The beauty of the annual rebirth cannot fail to raise battered spirits, just as the striking good humour of this week's youthful protests has been helped by the sunshine and warmth. The coming of spring is the single most powerful metaphor that mankind has for hope and perseverance, shared by those who have religious faith and those without.
It is not a weakly sentimental parallel, for spring involves the agonies as well as the wonder of birth. The last few days have encouraged an optimistic burst of growth and the setting of darling buds which the clear nights' lethal frost has promptly destroyed. But the underlying process is unstoppable. Its indomitability is a timely exaltation of the apparently vulnerable and superficially weak. . . .

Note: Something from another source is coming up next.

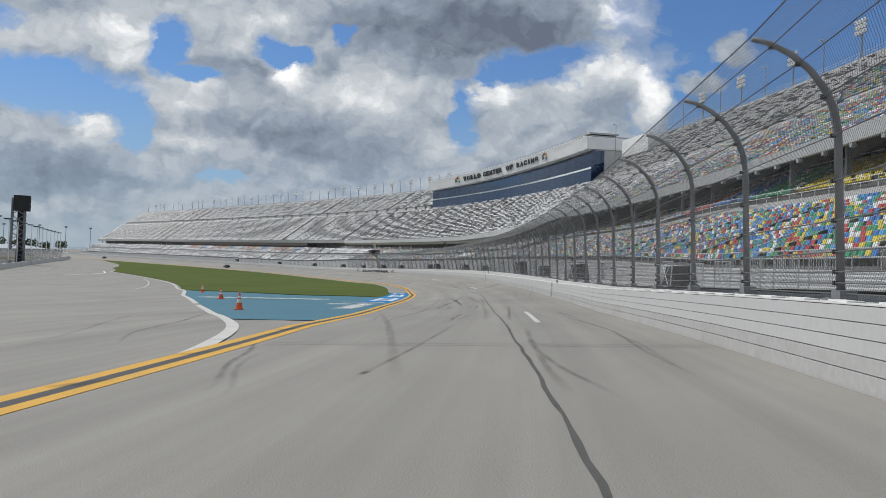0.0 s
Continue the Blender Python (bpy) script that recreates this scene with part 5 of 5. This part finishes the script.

"Spring will not be denied," Leader, Saturday March 22, 2003, The Guardian
Doris Lessing, in her space-fiction Shikasta, describing the people of the Earth from the perspective of the far-distant future:
Forced back and back upon herself, himself; bereft of comfort, security, denuded of belief in "country," "religion," "progress" stripped of certainties, there is no Shikastan who will not let her eyes rest on a patch of earth, perhaps no more than a patch of littered and soured soil between buildings in a slum, and think: Yes, but that will come to life, there is enough power there to tear down this dreadfulness and heal all our ugliness a couple of seasons, and it would all be alive again.
This, then, is [their condition] now . . . Nothing they handle or see has substance, and so they repose in their imaginations on chaos, making strength from the possibilities of a creative destruction. They are weaned from everything but the knowledge that the universe is a roaring engine of creativity.